Interest rates went up substantially because of the Fed aggressively raising interest rates with the Fed Funds Rate rising from essentially zero at the start of the year to 4.50% at the end of it. 10 Year Treasury rates, as mentioned above, also rose but only by half that amount, leaving the interest rate markets in the extraordinary position of offering investors higher rates of return for lending to the US Treasury for one day than for thirty years. If you think that is unusual you are exactly correct. It is.

So next we ask, why did the Fed believe it was a good idea to raise interest rates so aggressively last year? You know the answer to that question as well. A word we hadn’t heard for awhile until last year. Inflation. So finally, we get to the single most important question of all; the cause that explains the effects we’ve discussed thus far. Why, after having gone AWOL for so many years, did inflation reappear in 2022 or, more accurately, in 2021? Now we need to get to the correct starting point for the various parts of our analysis to fall together into a hopefully neat and comprehensible narrative. THE PANDEMIC. Closing down the global economy was a very large deal. So large it had never happened before in the entirety of human existence. Exiling working people from the work force left tens of millions of us dependent upon the federal government for our financial support. But our uncle was not Uncle Scrooge but rather the most generous person whom you can imagine. So generous in fact, that it left American’s with $2.3 trillion more in their bank accounts after the lockdowns end than before it. For those counting, that is a 2.3 followed by ELEVEN zeroes. Even in an economy of $25 trillion that is a great deal of money.

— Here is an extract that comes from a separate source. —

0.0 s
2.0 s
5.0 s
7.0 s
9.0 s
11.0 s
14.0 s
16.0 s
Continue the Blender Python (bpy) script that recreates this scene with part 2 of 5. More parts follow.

We had all that money to spend but, outside of receiving visits from the Amazon truck, not many places to spend it. As the economy rose from the horizontal and struggled to go vertical there was an additional problem; supply chains. The stuff people wanted to buy either couldn’t get produced because of producers’ inability to get the stuff to make it or, even if they could make it, they couldn’t get it to you. So, if we connect the dots, the picture we see is a great deal of money available to buy things that had a great deal of difficulty being produced leading to…you guessed it. Higher prices, aka inflation.

Now, you may be thinking two things. The first being that if the pandemic caused inflation, then why did the Federal Reserve need to raise interest rates given that the pandemic (here we fold our fingers together in prayer) was a “one and done” event leading one to believe that inflation was going to go down even if the Fed had done nada? I really don’t know. If you would like to call the Federal Reserve and ask them their phone number is 1-888-851-1920. Really. The second thing you may be thinking is, “the pandemic will have happened three years ago in just a couple of months. Isn’t that getting to be kind of a long time ago?.” Again, you are correct. It is also correct that while the global economy is a very large lake, the shutting down of the global economy was a very large boulder to drop into the middle of it. To this very day its rippling effects continue to radiate outwards but with a steadily diminishing effect. So, we are getting back to life as it was pre-pandemic. The economy will grow. The markets will rise. Jerome Powell will cease his impersonation of your most mischievous family member. The sun is preparing to shine ever more brightly.